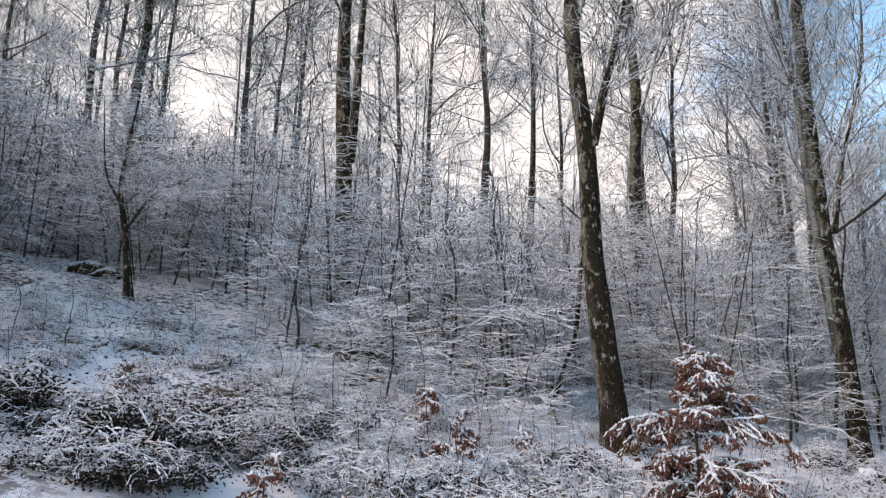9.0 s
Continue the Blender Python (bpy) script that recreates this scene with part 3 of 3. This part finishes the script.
def sapling(seed, height, m, fat=1.0, fine=None, laden=False):
    rng = np.random.default_rng(seed)
    thing = tagged(new("beech_sapling"), "thin beech sapling, its level sprays white with rime", "sapling", "saplings of the slope")
    x, y, pts = 0.0, 0.0, [Vector((0, 0, -0.1))]
    for i in range(1, 7):
        x, y = x + rng.normal(0, 0.09), y + rng.normal(0, 0.09)
        pts.append(Vector((x, y, height * i / 6)))
    line = resample(pts, 16)
    rad = np.linspace(0.012 + 0.006 * height, 0.008, 16)
    part("stem", wood_mesh("stem", [(line[None], rad[None], 6, 0)], [LIMB]), thing)
    g1 = shoots(rng, line[None], rad[None], int(7.5 * height), (0.12, 1.0), (0.34 * height, 0.58 * height), 60, -0.1, 8, (0.0052, 0.0062), wander=0.1, short=0.7, level=0.3, curve=0.55)
    g2 = shoots(rng, *g1, int(66 * height), (0.1, 1.0), (0.35, 1.05), 44, -0.08, 5, (0.0045, 0.0078 * fat), flat=0.9, wander=0.18, short=0.45, level=0.66, curve=0.75)
    g3 = shoots(rng, *g2, int(170 * height), (0.05, 1.0), (0.12, 0.36), 44, -0.05, 3, (0.004, 0.0064 * fat), flat=0.85, short=0.3, level=0.55, wander=0.24, curve=0.7)
    part("crown", wood_mesh("crown", [(*g1, 4, 0), (*g2, 3, 1), (*g3, 3, 1)], [LIMB, fine or SPRAY]), thing, "level sprays of rimed twigs")
    if laden:
        ridges = [(*snow_on(rng, *g1, 0.0075), 4, 0), (*snow_on(rng, g2[0][:, ::2], g2[1][:, ::2], 0.0062), 3, 0)]
        part("snow", wood_mesh("snow", ridges, [SNOWCAP]), thing, "thin ridges of snow along the branches", kind="stuff")
    thing.matrix_basis = m
    return thing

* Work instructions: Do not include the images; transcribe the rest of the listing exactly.

* Answer for the task:
9.0 s
Continue the Blender Python (bpy) script that recreates this scene with part 3 of 3. This part finishes the script.
def sapling(seed, height, m, fat=1.0, fine=None, laden=False):
    rng = np.random.default_rng(seed)
    thing = tagged(new("beech_sapling"), "thin beech sapling, its level sprays white with rime", "sapling", "saplings of the slope")
    x, y, pts = 0.0, 0.0, [Vector((0, 0, -0.1))]
    for i in range(1, 7):
        x, y = x + rng.normal(0, 0.09), y + rng.normal(0, 0.09)
        pts.append(Vector((x, y, height * i / 6)))
    line = resample(pts, 16)
    rad = np.linspace(0.012 + 0.006 * height, 0.008, 16)
    part("stem", wood_mesh("stem", [(line[None], rad[None], 6, 0)], [LIMB]), thing)
    g1 = shoots(rng, line[None], rad[None], int(7.5 * height), (0.12, 1.0), (0.34 * height, 0.58 * height), 60, -0.1, 8, (0.0052, 0.0062), wander=0.1, short=0.7, level=0.3, curve=0.55)
    g2 = shoots(rng, *g1, int(66 * height), (0.1, 1.0), (0.35, 1.05), 44, -0.08, 5, (0.0045, 0.0078 * fat), flat=0.9, wander=0.18, short=0.45, level=0.66, curve=0.75)
    g3 = shoots(rng, *g2, int(170 * height), (0.05, 1.0), (0.12, 0.36), 44, -0.05, 3, (0.004, 0.0064 * fat), flat=0.85, short=0.3, level=0.55, wander=0.24, curve=0.7)
    part("crown", wood_mesh("crown", [(*g1, 4, 0), (*g2, 3, 1), (*g3, 3, 1)], [LIMB, fine or SPRAY]), thing, "level sprays of rimed twigs")
    if laden:
        ridges = [(*snow_on(rng, *g1, 0.0075), 4, 0), (*snow_on(rng, g2[0][:, ::2], g2[1][:, ::2], 0.0062), 3, 0)]
        part("snow", wood_mesh("snow", ridges, [SNOWCAP]), thing, "thin ridges of snow along the branches", kind="stuff")
    thing.matrix_basis = m
    return thing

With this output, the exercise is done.